Meinung/Kommentare/Innenpolitik

2015 – den Auftrag der Geschichte spüren

Wir haben wieder ein Gedenkjahr vor uns. Es sollte uns optimistisch stimmen, was seit 1945 erreicht wurde

Dr. Helmut Brandstätter
über 2015

In weiten Gebieten Europas starren ungeheuere Massen zitternder menschlicher Wesen gequält, hungrig, abgehärmt und verzweifelt auf die Ruinen ihrer Städte und Behausungen und suchen den düsteren Horizont angestrengt nach dem Auftauchen einer neuen kommenden Gefahr oder eines neuen Schreckens ab. Unter den Siegern herrscht babylonisches Stimmengewirr, unter den Besiegten aber das trotzige Schweigen der Verzweiflung." So beschrieb der britische Kriegspremier Winston Churchill im September 1946 in Zürich den Zustand Europas. (Hier gibt es Chruchills Rede im Original und in deutscher Übersetzung.)

2015 jährt sich zum 70. Mal das Ende des Zweiten Weltkriegs, wir erinnern uns an den Staatsvertrag, der uns vor 60 Jahren die Freiheit wiedergab, und den Beitritt Österreichs zur EU vor 20 Jahren.

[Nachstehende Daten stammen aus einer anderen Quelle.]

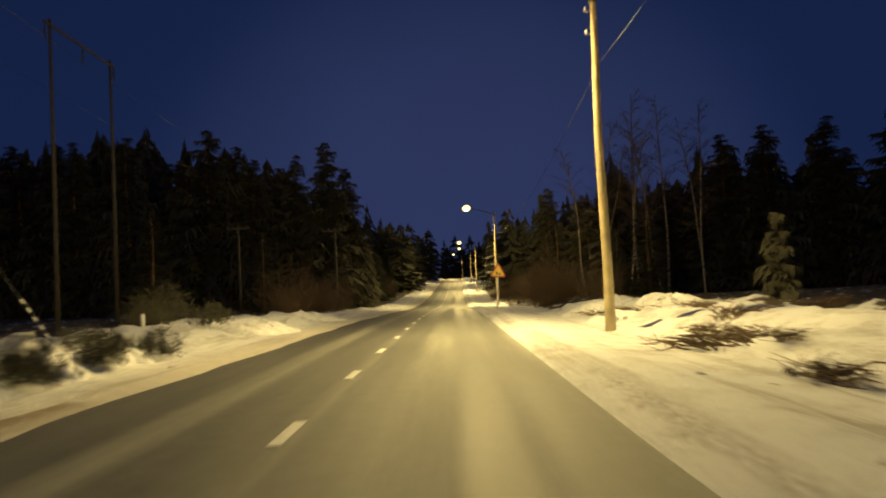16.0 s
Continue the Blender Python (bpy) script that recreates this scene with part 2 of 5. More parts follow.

Die Mehrheit der Österreicher glaubt, siehe die heutige OGM-Umfrage, an den Frieden in Europa. Das alleine ist schon ein Erfolg der europäischen Einigung. Als vor 25 Jahren die Mauer fiel und Deutschland schneller, als das irgendjemand vermutet hätte, wieder ein Staat wurde, gab es skeptische Stimmen. Wird dieses große und starke Deutschland wieder, wie so oft in der Geschichte, die Gleichgewichte in Europa so stören, dass neue Rivalität ausbrechen muss? Nein, die EU ist nicht nur ein Friedensprojekt, ihre Konstruktion verhindert auch, dass Machtspiele wieder den ganzen Kontinent gefährden könnten.

Das ist die Stärke der EU. Auf eine Schwäche macht der frühere US-Außenminister Henry Kissinger in seinem Buch "Weltordnung" aufmerksam: "Europa wendet sich just in einem Augenblick nach innen, da die Weltordnung, die es in bedeutendem Maß mitgeschaffen hat, von zerstörerischen Entwicklungen bedroht wird, die alle Regionen, die ihre Mitgestaltung versäumen, am Ende in den Abgrund reißen könnte."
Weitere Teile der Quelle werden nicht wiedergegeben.